» **Provided entries**:

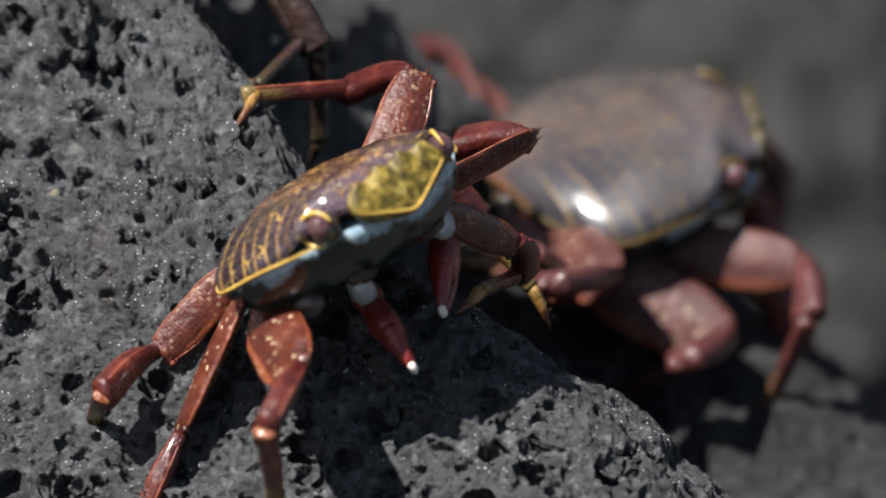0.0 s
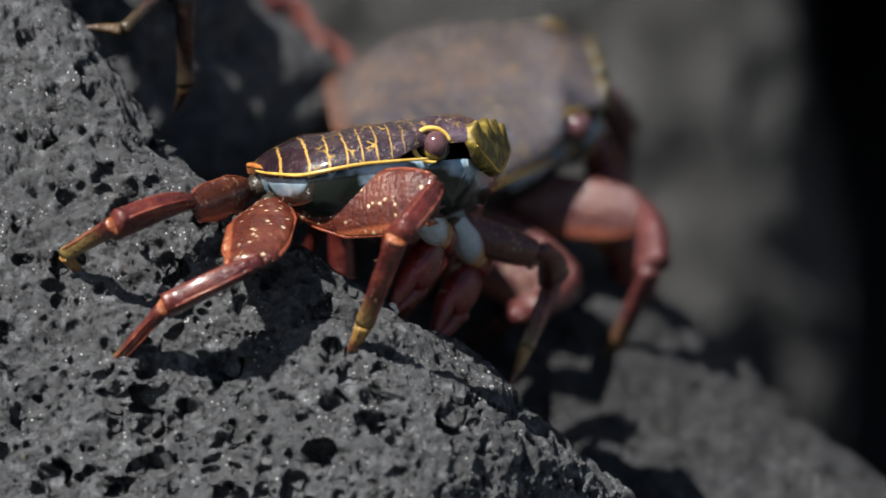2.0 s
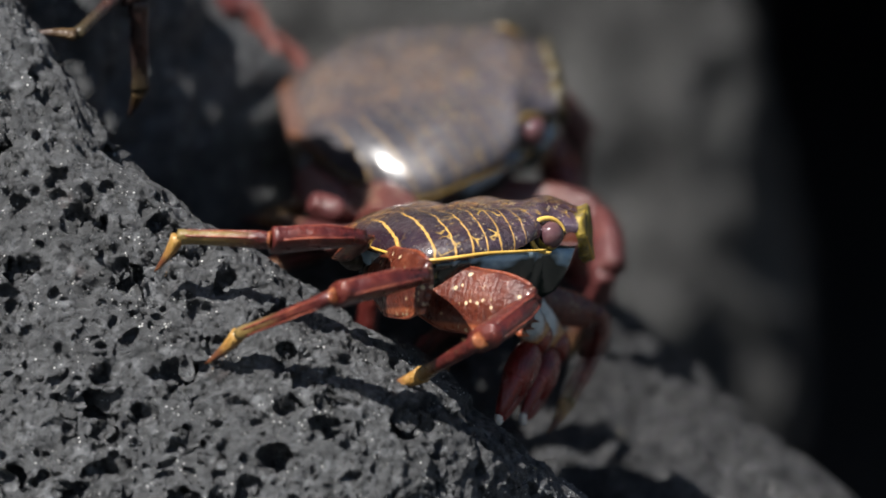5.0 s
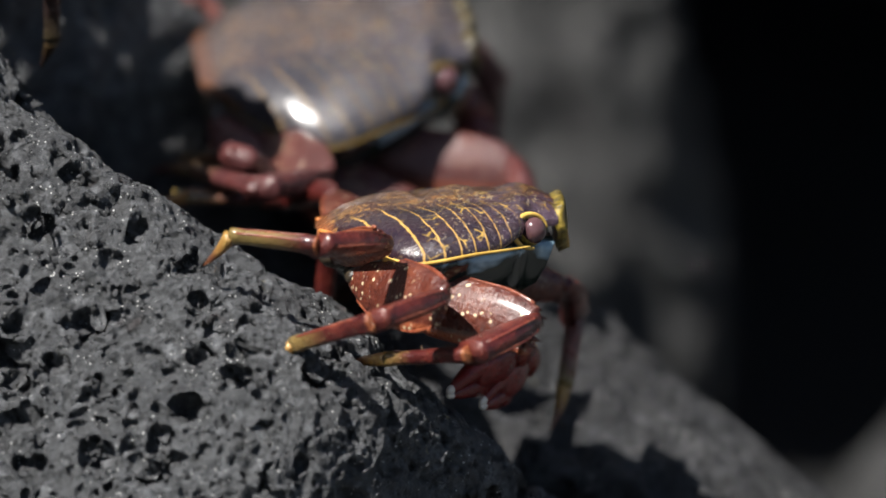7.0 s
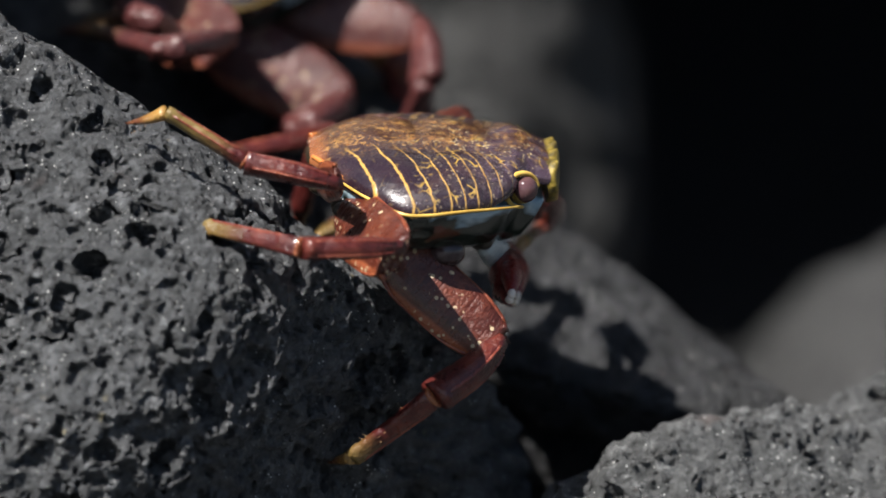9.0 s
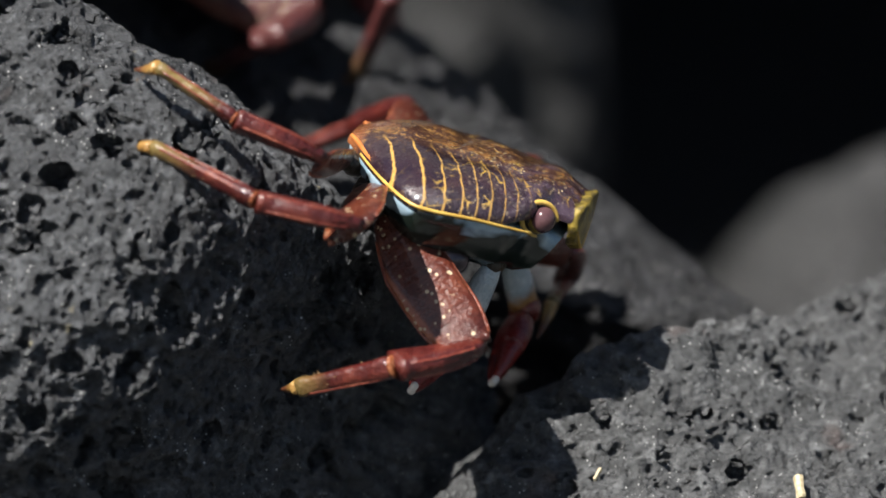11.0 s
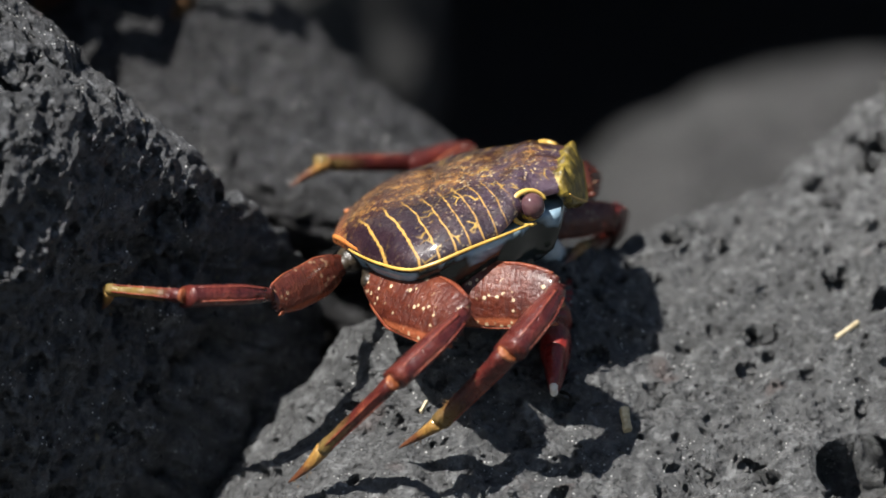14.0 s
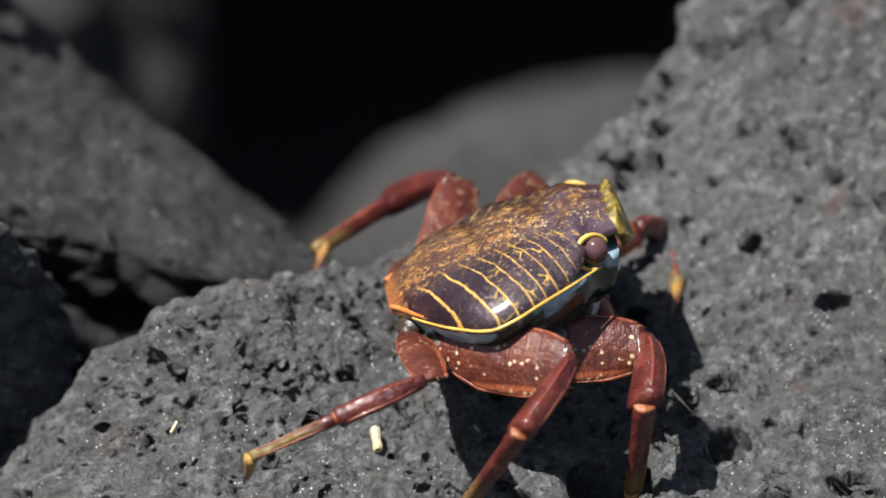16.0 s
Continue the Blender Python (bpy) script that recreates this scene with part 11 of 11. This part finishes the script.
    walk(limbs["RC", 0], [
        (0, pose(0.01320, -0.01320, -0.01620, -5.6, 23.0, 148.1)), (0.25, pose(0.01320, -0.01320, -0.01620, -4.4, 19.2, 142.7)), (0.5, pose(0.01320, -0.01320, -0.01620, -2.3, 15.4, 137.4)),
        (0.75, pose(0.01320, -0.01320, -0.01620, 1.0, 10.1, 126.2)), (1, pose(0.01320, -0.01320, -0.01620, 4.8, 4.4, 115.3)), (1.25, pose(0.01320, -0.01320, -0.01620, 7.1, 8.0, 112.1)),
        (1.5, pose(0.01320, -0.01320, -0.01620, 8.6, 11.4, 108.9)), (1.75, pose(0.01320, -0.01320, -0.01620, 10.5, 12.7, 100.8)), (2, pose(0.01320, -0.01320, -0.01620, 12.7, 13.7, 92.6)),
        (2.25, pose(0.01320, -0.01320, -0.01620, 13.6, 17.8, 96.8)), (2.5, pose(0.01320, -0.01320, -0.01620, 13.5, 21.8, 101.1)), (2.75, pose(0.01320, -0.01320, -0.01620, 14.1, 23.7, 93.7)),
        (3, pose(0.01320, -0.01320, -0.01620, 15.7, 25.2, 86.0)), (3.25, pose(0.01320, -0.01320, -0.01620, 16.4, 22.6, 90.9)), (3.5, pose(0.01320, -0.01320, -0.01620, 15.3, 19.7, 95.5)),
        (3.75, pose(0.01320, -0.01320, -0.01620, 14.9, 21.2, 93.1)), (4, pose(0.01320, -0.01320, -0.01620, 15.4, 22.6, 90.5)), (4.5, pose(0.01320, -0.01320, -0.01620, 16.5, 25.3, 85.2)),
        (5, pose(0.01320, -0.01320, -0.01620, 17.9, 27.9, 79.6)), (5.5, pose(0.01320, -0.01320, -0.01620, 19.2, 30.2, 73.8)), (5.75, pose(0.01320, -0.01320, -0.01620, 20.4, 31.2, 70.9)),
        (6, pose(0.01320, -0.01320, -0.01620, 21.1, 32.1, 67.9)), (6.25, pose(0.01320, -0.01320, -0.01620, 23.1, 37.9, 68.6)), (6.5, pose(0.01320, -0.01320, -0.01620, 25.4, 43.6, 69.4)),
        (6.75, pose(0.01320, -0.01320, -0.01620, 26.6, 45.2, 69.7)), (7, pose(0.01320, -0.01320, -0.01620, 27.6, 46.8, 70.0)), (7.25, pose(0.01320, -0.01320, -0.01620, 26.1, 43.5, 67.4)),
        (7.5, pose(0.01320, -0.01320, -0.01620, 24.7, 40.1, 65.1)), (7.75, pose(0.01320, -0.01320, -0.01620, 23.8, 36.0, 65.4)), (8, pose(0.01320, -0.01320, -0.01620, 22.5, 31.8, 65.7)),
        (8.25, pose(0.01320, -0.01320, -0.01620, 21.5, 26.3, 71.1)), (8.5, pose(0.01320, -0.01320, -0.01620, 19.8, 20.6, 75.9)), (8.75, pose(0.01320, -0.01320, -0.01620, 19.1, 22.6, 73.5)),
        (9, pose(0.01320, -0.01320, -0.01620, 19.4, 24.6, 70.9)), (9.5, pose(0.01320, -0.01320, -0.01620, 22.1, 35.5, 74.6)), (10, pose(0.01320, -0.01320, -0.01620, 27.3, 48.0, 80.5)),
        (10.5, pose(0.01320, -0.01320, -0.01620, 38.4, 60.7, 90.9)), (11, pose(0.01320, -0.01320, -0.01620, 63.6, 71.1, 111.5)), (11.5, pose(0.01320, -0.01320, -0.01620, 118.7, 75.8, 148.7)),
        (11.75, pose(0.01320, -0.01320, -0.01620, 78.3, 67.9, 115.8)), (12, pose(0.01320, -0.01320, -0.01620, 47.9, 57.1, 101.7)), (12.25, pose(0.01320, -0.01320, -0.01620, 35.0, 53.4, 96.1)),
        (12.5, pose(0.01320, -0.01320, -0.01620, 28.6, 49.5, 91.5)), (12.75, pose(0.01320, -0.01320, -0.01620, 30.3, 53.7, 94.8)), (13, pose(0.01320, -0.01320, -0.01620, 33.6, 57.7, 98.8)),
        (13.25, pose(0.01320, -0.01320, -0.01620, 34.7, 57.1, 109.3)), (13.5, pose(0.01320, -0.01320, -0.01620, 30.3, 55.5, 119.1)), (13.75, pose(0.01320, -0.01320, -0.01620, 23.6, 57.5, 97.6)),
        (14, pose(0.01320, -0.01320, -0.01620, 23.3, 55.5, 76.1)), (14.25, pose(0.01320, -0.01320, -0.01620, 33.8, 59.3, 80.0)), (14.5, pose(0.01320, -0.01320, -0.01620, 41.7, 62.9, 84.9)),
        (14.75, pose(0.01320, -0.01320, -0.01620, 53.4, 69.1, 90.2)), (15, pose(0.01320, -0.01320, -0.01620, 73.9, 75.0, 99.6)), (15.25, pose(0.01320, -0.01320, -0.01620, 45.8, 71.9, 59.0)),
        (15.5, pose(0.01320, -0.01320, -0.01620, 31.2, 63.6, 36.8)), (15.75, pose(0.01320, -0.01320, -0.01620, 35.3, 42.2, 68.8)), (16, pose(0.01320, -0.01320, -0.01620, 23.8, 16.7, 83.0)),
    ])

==

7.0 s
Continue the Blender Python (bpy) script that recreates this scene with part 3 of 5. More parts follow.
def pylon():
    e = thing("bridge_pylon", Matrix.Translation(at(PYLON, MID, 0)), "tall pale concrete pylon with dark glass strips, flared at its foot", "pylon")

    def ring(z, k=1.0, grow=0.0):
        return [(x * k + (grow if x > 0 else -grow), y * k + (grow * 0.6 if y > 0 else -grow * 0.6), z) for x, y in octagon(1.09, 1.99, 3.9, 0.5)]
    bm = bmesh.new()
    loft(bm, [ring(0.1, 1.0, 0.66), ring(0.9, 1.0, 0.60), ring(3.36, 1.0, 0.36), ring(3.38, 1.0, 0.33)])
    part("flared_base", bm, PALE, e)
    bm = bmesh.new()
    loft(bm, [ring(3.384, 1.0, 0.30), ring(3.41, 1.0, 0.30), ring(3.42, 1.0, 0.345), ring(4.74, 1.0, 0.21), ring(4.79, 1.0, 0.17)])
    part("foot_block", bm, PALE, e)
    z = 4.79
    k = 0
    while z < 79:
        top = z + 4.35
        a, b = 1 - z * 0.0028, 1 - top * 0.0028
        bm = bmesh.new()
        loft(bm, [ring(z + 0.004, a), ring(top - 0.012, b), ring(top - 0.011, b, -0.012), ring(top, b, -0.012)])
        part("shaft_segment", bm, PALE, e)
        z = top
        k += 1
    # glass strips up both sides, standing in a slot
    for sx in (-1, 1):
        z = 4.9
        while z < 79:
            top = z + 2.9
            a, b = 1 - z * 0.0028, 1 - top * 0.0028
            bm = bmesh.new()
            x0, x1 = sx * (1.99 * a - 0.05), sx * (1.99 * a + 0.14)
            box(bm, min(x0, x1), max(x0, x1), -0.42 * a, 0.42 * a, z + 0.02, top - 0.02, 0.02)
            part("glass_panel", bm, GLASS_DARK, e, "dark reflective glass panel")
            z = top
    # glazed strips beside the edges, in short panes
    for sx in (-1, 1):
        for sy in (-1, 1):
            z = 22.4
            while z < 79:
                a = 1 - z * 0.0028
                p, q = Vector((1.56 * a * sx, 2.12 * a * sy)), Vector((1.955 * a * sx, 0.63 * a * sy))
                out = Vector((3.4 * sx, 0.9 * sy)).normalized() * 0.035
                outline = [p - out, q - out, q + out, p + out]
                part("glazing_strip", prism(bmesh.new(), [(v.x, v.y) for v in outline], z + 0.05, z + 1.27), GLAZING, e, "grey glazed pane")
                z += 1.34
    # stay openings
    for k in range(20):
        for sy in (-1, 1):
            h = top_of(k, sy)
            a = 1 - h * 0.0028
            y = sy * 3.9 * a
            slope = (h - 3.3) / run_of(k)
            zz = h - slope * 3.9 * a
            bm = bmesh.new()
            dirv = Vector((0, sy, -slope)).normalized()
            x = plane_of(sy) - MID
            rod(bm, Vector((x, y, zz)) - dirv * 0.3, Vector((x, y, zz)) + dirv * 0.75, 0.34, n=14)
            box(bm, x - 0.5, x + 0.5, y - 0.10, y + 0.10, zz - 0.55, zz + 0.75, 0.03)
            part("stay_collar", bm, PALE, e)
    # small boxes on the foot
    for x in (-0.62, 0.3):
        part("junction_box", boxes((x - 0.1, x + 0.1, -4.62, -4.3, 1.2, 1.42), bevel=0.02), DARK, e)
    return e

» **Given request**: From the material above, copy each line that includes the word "script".

» **Task result**:
Continue the Blender Python (bpy) script that recreates this scene with part 11 of 11. This part finishes the script.
Continue the Blender Python (bpy) script that recreates this scene with part 3 of 5. More parts follow.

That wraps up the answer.